FC東京育ちの原大智、リーガ入りの舞台裏。アラベスでの活路は「大型FW」である点か
「(スペイン1部)デポルティーボ・アラベスは、日本人ストライカーの原大智と2023年6月末までの2年契約にサインしたことを発表した。22歳の原は、身長190㎝で両足を使いこなす。機動力に優れ、俊敏で、得点センスに長けるFWだ」
6月24日、スペインの大手スポーツ紙『アス』は期待を込めて、そう打電している。
原は昨シーズン、クロアチア1部リーグのNKイストラ1961で14試合出場2得点。定位置をつかんでチームの1部残留に貢献した。また、クロアチアカップでは4試合連続の6得点で決勝進出の立役者になった。

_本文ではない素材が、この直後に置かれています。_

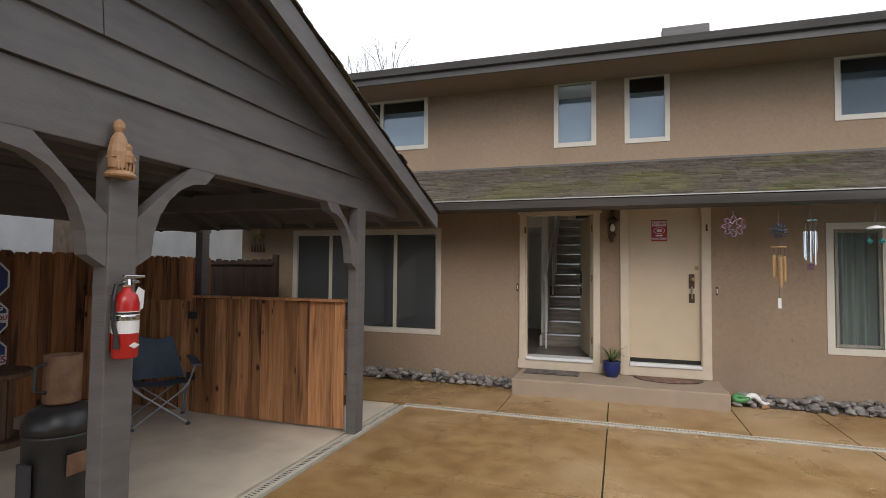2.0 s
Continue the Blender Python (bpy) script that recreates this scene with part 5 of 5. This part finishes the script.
for m in (0, 1):
    XF = mirrored(m)
    o = thing("meter_box", "tan painted utility box on the stucco wall", "box")
    part("case", boxed(17.55, 17.78, -0.12, -0.001, 1.12, 1.62, 0.01), CREAM, o)
    part("hood", boxed(17.53, 17.80, -0.14, -0.001, 1.621, 1.66, 0.006), CREAM, o)
XF = Matrix.Identity(4)
so = thing("metal_sun", "gold metal sun with bells on the stucco wall", "ornament")
for a in range(0, 360, 36):
    part("ray", tubed([(-5.25 + 0.06 * math.cos(radians(a)), -0.03, 2.24 + 0.06 * math.sin(radians(a))), (-5.25 + 0.17 * math.cos(radians(a + 10)), -0.03, 2.24 + 0.17 * math.sin(radians(a + 10)))], [0.022, 0.004], 6), GOLD, so)
part("face", prism(bmesh.new(), [(-5.25 + 0.06 * math.cos(a), 2.24 + 0.06 * math.sin(a)) for a in (k * math.pi / 8 for k in range(16))], "y", -0.05, -0.002), GOLD, so)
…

決勝戦では、クロアチア代表選手をずらりとそろえたディナモ・ザグレブに対し、ヘディングとクロスに合わせた左足で2得点を叩き込んだ。
2020年夏、FC東京から海を渡った原はクロアチアでの実績を引きさげ、1年で世界最高峰リーガ・エスパニョーラの扉を叩いている。それはひとつの冒険譚と言える。結果を残せば、誰にでも成り上がれるチャンスがあるのだ。
去年までFC東京に所属。クロアチアのNKイストラ1961を経てアラベスに入団した原大智 もっとも、原は固く閉じた門の前に立ったにすぎない。
「原はプレシーズンキャンプに合流することが決まった」
『アス』はそう強調している。つまり、実状はトライアルに近い。
「2019年にアラベスでプレーした乾貴士は国際的な選手だったが、原は国際的には無名。まずはトップチームに登録メンバーとして入れるか。場合によってはレンタル、もしくは4部リーグのセカンドチームでのプレーになるだろう」
アラベスは2018年夏にイストラの株式の85%を買い取って、提携クラブとしている。パス保有選手であるカメルーン代表GKファブリセ・オンドアやスペイン人選手をイストラに武者修行に行かせるなど、すでに人材交流が活発になっている。原の契約はその一環で、逆に"お試し期間"でうまくいかなかったら、"復帰"も十分に考えられる。
原は、まずはプレシーズンで生き残りをかけることになるだろう。
昨今、凋落が囁かれるリーガだが、今でも各国代表や気鋭のスター候補がごろごろいる。実績と実力を兼ね備え、さらに運に恵まれた選手でなければ、活躍するのは難しい。そこは修羅の世界だ。